Again, here we have [a teacher] raising grave concerns about a child who may have been in danger, yet no-one reacted
Victoria Climbie Foundation
The body was not found until a teacher persuaded a social worker to visit the house in June.
The local authority has confirmed it is carrying out the review into its handling of the case.
A report on the review's results, which is being written by independent consultants, is to be presented to the Local Safeguarding Children Board (LSCB) in December.
An executive summary containing the key issues arising from the case and the recommendations made to the authority will be made public.
Di Smith, Brighton and Hove City Council's director of children's services, said: "It is not appropriate at this stage therefore to share the findings of the review before the due process of reporting has been made."

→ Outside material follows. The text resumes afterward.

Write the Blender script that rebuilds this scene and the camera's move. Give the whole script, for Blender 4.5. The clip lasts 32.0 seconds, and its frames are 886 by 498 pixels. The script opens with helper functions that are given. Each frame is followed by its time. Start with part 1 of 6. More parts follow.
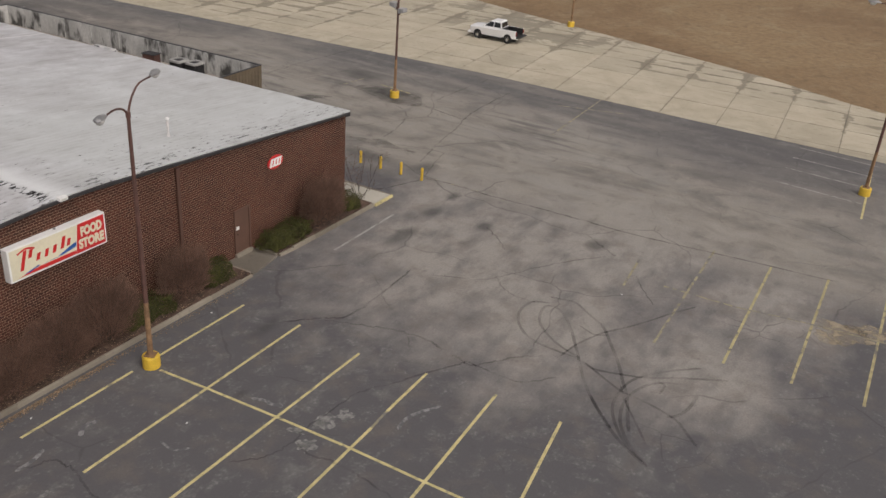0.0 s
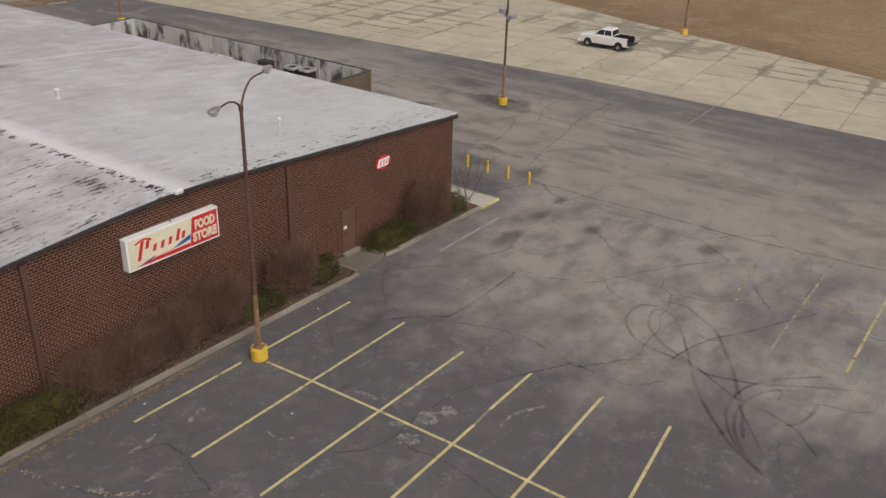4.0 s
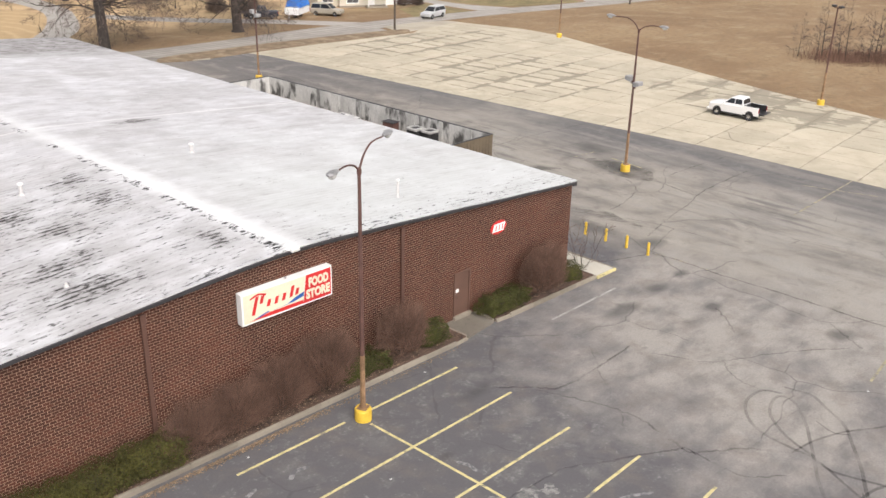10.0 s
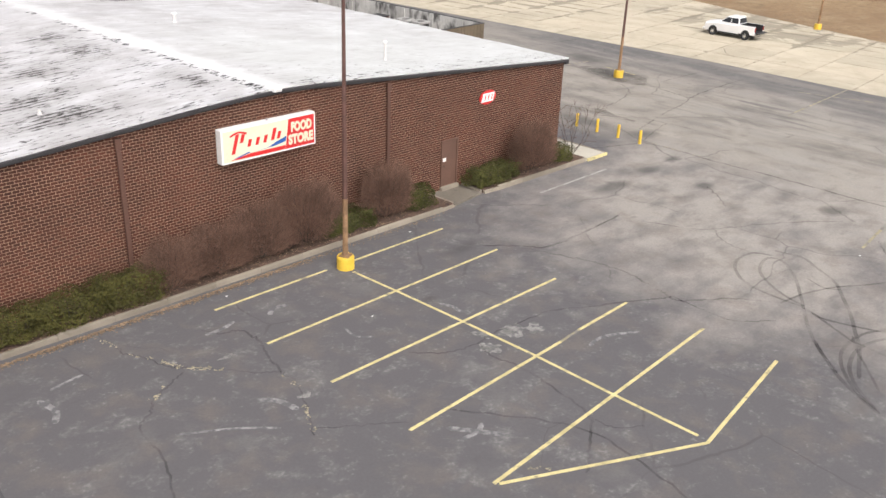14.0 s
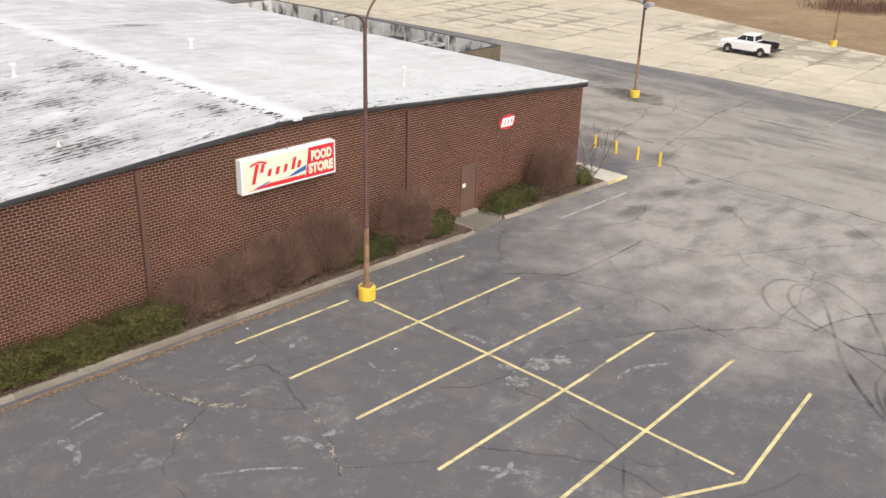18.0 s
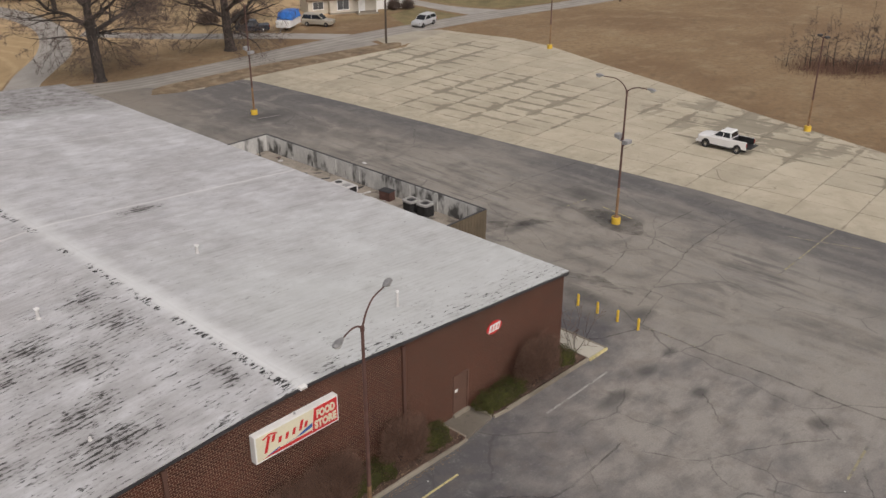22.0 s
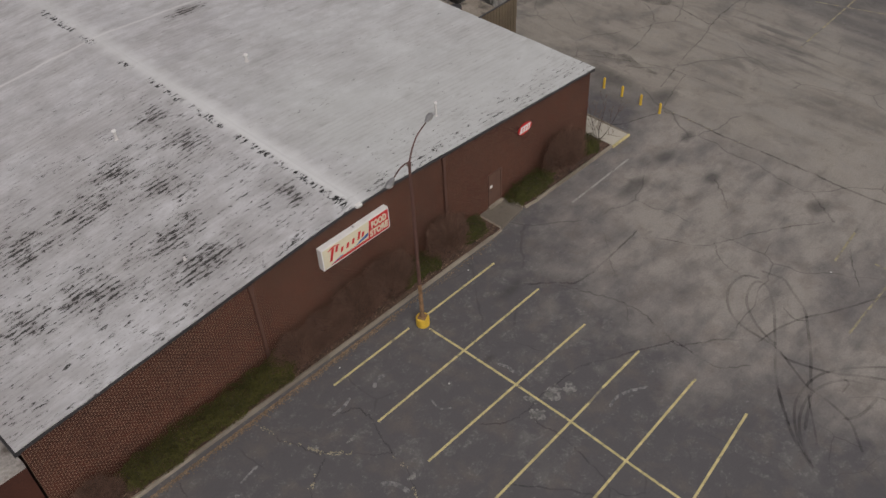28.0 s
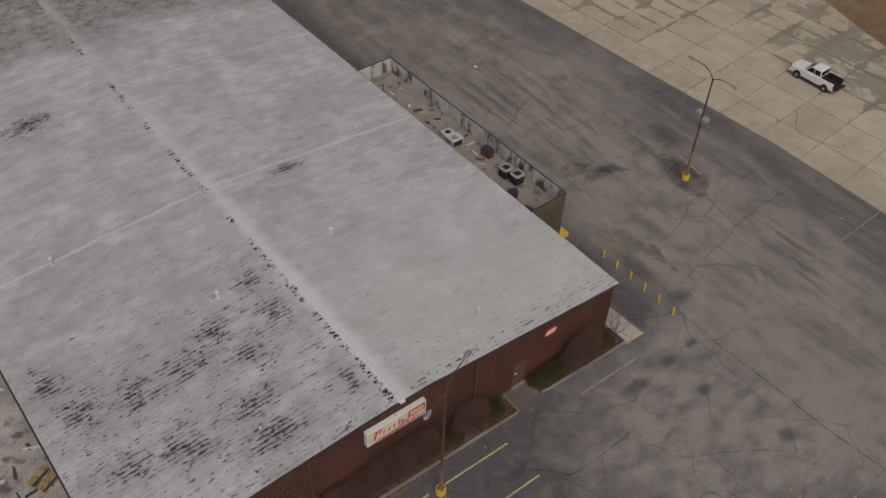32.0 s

Alex Knutson, a Brighton and Hove representative for Unison, spoke in defence of the city's social workers.
He said: "Someone has to make those decisions, and like everyone, social workers don't get it right every time, but I have say I've never known a social worker who isn't dedicated to getting it right every time."
However, campaigners for improved child protection policies said the case highlighted poor communication between professionals working with children.
A spokesperson for the Victoria Climbie Foundation said: "It's shocking, quite shocking.
"Again, here we have [a teacher] raising grave concerns about a child who may have been in danger, yet no-one reacted."